For firms with international operations or acquisition-driven growth, interoperability becomes a strategic requirement. Azure integration services can help normalize data exchange across multiple systems while preserving governance and traceability. This is important when firms need to support phased ERP consolidation rather than a single big-bang migration.
Where client delivery platforms or proprietary service applications depend on ERP data, architecture should separate transactional workloads from analytics and external consumption patterns. This avoids overloading the ERP core and supports better scalability. Read replicas, event-driven integration, and governed data pipelines are often more sustainable than direct point-to-point queries into production ERP databases.

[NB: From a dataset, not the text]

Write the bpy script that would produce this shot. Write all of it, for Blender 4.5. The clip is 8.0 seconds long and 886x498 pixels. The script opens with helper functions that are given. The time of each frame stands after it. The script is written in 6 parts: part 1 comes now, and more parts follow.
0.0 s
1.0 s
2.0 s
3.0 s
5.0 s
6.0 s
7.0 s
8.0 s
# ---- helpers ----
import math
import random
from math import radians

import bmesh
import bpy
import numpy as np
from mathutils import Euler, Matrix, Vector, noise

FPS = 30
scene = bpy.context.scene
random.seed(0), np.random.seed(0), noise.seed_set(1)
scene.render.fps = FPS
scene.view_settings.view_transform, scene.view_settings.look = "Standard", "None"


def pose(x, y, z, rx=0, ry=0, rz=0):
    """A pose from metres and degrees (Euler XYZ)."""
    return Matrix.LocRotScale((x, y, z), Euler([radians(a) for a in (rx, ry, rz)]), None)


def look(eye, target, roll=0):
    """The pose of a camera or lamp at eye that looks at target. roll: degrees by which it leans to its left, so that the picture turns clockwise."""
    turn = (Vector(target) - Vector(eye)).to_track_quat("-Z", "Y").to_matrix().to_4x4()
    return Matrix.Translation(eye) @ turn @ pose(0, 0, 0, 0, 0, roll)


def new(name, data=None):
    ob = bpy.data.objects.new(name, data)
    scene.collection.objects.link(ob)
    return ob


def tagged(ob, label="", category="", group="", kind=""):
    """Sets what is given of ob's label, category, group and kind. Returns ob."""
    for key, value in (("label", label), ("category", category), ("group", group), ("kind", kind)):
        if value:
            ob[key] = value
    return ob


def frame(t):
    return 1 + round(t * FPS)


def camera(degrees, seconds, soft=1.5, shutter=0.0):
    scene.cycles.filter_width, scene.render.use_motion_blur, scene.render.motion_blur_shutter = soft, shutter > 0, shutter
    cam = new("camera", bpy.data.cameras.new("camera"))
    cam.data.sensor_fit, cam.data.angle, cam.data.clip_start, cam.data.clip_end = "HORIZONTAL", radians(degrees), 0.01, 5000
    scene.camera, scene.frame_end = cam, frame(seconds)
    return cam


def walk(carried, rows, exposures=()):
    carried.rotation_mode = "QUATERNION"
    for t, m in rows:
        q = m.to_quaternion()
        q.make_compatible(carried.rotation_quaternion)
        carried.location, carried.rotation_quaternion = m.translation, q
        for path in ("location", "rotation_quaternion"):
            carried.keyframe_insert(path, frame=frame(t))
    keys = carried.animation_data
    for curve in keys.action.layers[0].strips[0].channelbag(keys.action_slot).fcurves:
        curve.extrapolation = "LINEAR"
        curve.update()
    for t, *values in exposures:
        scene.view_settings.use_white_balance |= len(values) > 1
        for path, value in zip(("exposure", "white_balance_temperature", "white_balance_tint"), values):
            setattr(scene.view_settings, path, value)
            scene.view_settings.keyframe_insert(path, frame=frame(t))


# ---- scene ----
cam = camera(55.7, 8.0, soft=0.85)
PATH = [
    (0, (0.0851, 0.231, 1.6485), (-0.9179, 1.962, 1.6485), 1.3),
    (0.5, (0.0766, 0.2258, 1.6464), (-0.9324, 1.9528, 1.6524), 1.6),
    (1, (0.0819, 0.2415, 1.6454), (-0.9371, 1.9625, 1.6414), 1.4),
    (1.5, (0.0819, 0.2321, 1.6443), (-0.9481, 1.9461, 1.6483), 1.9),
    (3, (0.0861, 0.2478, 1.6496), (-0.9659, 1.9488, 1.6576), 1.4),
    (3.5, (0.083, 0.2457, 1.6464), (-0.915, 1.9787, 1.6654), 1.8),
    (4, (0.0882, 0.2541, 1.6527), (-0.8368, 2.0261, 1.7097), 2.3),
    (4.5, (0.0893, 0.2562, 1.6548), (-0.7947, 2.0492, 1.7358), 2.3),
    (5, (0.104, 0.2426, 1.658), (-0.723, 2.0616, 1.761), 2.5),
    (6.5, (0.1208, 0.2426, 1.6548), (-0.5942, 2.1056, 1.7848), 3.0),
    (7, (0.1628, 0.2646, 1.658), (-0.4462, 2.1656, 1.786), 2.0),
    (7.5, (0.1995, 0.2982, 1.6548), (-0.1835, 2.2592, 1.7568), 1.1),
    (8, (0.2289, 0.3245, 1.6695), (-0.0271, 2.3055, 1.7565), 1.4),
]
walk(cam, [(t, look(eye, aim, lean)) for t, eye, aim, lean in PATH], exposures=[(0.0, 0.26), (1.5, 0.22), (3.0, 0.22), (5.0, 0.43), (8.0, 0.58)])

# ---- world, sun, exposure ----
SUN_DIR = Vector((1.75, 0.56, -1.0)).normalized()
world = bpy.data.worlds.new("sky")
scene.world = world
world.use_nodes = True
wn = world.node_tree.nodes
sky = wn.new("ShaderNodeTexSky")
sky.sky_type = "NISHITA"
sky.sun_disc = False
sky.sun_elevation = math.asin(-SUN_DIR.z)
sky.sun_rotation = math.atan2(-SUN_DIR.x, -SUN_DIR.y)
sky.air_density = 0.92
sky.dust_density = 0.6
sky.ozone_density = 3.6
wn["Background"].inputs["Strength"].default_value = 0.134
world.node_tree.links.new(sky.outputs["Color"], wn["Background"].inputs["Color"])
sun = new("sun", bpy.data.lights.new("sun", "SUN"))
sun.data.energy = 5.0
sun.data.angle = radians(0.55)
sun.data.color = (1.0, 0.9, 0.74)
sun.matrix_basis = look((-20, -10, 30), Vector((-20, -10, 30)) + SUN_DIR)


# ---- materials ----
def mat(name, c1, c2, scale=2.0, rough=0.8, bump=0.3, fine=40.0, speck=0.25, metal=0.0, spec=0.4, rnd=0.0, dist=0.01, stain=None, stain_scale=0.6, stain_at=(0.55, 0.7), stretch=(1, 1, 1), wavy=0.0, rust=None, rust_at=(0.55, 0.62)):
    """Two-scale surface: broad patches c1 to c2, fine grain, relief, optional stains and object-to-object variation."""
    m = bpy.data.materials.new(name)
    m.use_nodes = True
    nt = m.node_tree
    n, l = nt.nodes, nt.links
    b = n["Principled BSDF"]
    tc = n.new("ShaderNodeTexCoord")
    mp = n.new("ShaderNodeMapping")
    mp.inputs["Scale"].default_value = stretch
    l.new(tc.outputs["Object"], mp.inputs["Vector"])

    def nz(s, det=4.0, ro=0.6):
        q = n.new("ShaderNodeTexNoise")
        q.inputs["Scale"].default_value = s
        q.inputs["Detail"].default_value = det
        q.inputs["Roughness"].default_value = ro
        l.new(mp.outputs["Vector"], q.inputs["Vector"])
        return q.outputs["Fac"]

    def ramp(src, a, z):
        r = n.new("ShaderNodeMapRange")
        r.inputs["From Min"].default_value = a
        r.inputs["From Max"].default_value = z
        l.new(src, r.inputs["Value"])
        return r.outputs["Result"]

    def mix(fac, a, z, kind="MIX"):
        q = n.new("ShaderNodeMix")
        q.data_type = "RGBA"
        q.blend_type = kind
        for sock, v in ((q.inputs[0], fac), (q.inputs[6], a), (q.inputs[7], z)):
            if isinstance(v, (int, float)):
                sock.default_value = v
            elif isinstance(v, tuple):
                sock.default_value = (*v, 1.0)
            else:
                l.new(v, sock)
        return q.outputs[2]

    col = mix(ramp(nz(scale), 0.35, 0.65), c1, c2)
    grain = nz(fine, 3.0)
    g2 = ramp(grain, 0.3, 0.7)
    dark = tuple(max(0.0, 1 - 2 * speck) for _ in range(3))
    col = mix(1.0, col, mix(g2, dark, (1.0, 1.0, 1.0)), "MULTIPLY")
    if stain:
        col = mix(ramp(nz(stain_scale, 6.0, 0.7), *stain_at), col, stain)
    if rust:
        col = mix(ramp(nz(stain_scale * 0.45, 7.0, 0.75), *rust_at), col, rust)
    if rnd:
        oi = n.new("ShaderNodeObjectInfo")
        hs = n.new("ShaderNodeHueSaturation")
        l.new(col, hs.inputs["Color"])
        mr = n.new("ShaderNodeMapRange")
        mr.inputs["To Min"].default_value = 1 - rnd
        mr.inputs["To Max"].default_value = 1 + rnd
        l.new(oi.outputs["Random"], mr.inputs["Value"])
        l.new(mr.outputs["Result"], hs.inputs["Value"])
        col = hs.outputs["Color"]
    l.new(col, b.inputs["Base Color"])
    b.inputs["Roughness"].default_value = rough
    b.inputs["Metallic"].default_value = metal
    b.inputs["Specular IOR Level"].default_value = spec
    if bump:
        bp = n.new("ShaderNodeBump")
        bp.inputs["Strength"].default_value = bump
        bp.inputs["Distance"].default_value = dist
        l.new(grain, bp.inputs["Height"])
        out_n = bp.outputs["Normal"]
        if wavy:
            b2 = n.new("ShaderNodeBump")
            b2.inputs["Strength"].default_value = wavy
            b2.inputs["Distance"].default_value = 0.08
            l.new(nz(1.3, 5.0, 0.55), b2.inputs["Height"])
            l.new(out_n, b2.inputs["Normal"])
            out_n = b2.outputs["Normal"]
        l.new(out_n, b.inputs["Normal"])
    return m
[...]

Executive recommendations for a lower-risk Azure ERP migration
First, define the target operating model before selecting the migration toolset. The migration path should support future governance, resilience, and deployment needs, not just immediate relocation. Second, establish the Azure landing zone and policy baseline before moving production workloads. Third, classify ERP dependencies and business-critical processes so resilience design reflects actual operational priorities.
Fourth, treat automation as a control mechanism rather than an engineering luxury. Infrastructure-as-code, policy-as-code, and deployment pipelines reduce risk in regulated and audit-sensitive environments. Fifth, align cost governance with architecture decisions early, especially for non-production sprawl, backup retention, and database sizing. Finally, run migration as a staged modernization program with measurable operational outcomes such as reduced incident rates, faster recovery, improved deployment success, and stronger month-end performance.
For professional services firms, the strongest Azure ERP migrations are not the fastest ones. They are the ones that create a resilient enterprise platform infrastructure capable of supporting growth, acquisitions, remote delivery, and continuous operational change. That is the difference between moving ERP to cloud and building a cloud ERP operating model that the business can rely on.